- Objective
The listing below should be copied in full, word for word.

- Dataset section
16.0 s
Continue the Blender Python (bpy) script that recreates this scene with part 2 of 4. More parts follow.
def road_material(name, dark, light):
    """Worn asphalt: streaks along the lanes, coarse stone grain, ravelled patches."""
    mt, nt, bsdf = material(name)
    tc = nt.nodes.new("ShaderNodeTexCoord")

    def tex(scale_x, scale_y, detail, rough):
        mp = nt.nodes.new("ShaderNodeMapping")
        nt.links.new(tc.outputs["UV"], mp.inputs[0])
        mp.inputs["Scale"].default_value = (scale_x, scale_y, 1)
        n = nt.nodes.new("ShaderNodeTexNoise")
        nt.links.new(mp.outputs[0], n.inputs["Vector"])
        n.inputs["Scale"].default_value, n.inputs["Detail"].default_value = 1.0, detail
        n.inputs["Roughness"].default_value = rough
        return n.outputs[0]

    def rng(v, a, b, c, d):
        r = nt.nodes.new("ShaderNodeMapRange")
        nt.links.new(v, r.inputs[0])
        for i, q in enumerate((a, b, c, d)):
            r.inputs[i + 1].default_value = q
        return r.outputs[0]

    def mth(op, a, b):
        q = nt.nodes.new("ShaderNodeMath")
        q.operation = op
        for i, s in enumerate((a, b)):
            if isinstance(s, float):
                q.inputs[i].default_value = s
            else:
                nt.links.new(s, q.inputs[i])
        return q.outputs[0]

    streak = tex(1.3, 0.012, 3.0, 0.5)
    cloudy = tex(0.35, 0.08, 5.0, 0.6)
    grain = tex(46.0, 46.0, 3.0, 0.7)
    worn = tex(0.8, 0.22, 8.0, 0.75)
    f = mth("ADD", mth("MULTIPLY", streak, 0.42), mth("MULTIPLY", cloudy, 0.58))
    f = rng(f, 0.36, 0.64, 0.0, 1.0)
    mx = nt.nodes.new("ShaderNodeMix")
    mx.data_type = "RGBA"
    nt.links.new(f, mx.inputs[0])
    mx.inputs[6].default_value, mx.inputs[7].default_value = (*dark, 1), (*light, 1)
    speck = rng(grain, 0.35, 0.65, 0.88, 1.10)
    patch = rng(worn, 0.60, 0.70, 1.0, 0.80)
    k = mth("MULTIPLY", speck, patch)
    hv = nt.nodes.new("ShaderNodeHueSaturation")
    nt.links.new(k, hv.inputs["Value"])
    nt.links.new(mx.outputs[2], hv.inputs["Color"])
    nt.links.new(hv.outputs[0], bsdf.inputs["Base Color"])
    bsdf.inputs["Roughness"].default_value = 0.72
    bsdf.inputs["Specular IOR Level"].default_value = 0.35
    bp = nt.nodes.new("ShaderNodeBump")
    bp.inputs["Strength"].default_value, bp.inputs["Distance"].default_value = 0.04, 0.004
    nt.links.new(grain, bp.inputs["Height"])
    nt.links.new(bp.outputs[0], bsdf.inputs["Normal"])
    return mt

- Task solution
16.0 s
Continue the Blender Python (bpy) script that recreates this scene with part 2 of 4. More parts follow.
def road_material(name, dark, light):
    """Worn asphalt: streaks along the lanes, coarse stone grain, ravelled patches."""
    mt, nt, bsdf = material(name)
    tc = nt.nodes.new("ShaderNodeTexCoord")

    def tex(scale_x, scale_y, detail, rough):
        mp = nt.nodes.new("ShaderNodeMapping")
        nt.links.new(tc.outputs["UV"], mp.inputs[0])
        mp.inputs["Scale"].default_value = (scale_x, scale_y, 1)
        n = nt.nodes.new("ShaderNodeTexNoise")
        nt.links.new(mp.outputs[0], n.inputs["Vector"])
        n.inputs["Scale"].default_value, n.inputs["Detail"].default_value = 1.0, detail
        n.inputs["Roughness"].default_value = rough
        return n.outputs[0]

    def rng(v, a, b, c, d):
        r = nt.nodes.new("ShaderNodeMapRange")
        nt.links.new(v, r.inputs[0])
        for i, q in enumerate((a, b, c, d)):
            r.inputs[i + 1].default_value = q
        return r.outputs[0]

    def mth(op, a, b):
        q = nt.nodes.new("ShaderNodeMath")
        q.operation = op
        for i, s in enumerate((a, b)):
            if isinstance(s, float):
                q.inputs[i].default_value = s
            else:
                nt.links.new(s, q.inputs[i])
        return q.outputs[0]

    streak = tex(1.3, 0.012, 3.0, 0.5)
    cloudy = tex(0.35, 0.08, 5.0, 0.6)
    grain = tex(46.0, 46.0, 3.0, 0.7)
    worn = tex(0.8, 0.22, 8.0, 0.75)
    f = mth("ADD", mth("MULTIPLY", streak, 0.42), mth("MULTIPLY", cloudy, 0.58))
    f = rng(f, 0.36, 0.64, 0.0, 1.0)
    mx = nt.nodes.new("ShaderNodeMix")
    mx.data_type = "RGBA"
    nt.links.new(f, mx.inputs[0])
    mx.inputs[6].default_value, mx.inputs[7].default_value = (*dark, 1), (*light, 1)
    speck = rng(grain, 0.35, 0.65, 0.88, 1.10)
    patch = rng(worn, 0.60, 0.70, 1.0, 0.80)
    k = mth("MULTIPLY", speck, patch)
    hv = nt.nodes.new("ShaderNodeHueSaturation")
    nt.links.new(k, hv.inputs["Value"])
    nt.links.new(mx.outputs[2], hv.inputs["Color"])
    nt.links.new(hv.outputs[0], bsdf.inputs["Base Color"])
    bsdf.inputs["Roughness"].default_value = 0.72
    bsdf.inputs["Specular IOR Level"].default_value = 0.35
    bp = nt.nodes.new("ShaderNodeBump")
    bp.inputs["Strength"].default_value, bp.inputs["Distance"].default_value = 0.04, 0.004
    nt.links.new(grain, bp.inputs["Height"])
    nt.links.new(bp.outputs[0], bsdf.inputs["Normal"])
    return mt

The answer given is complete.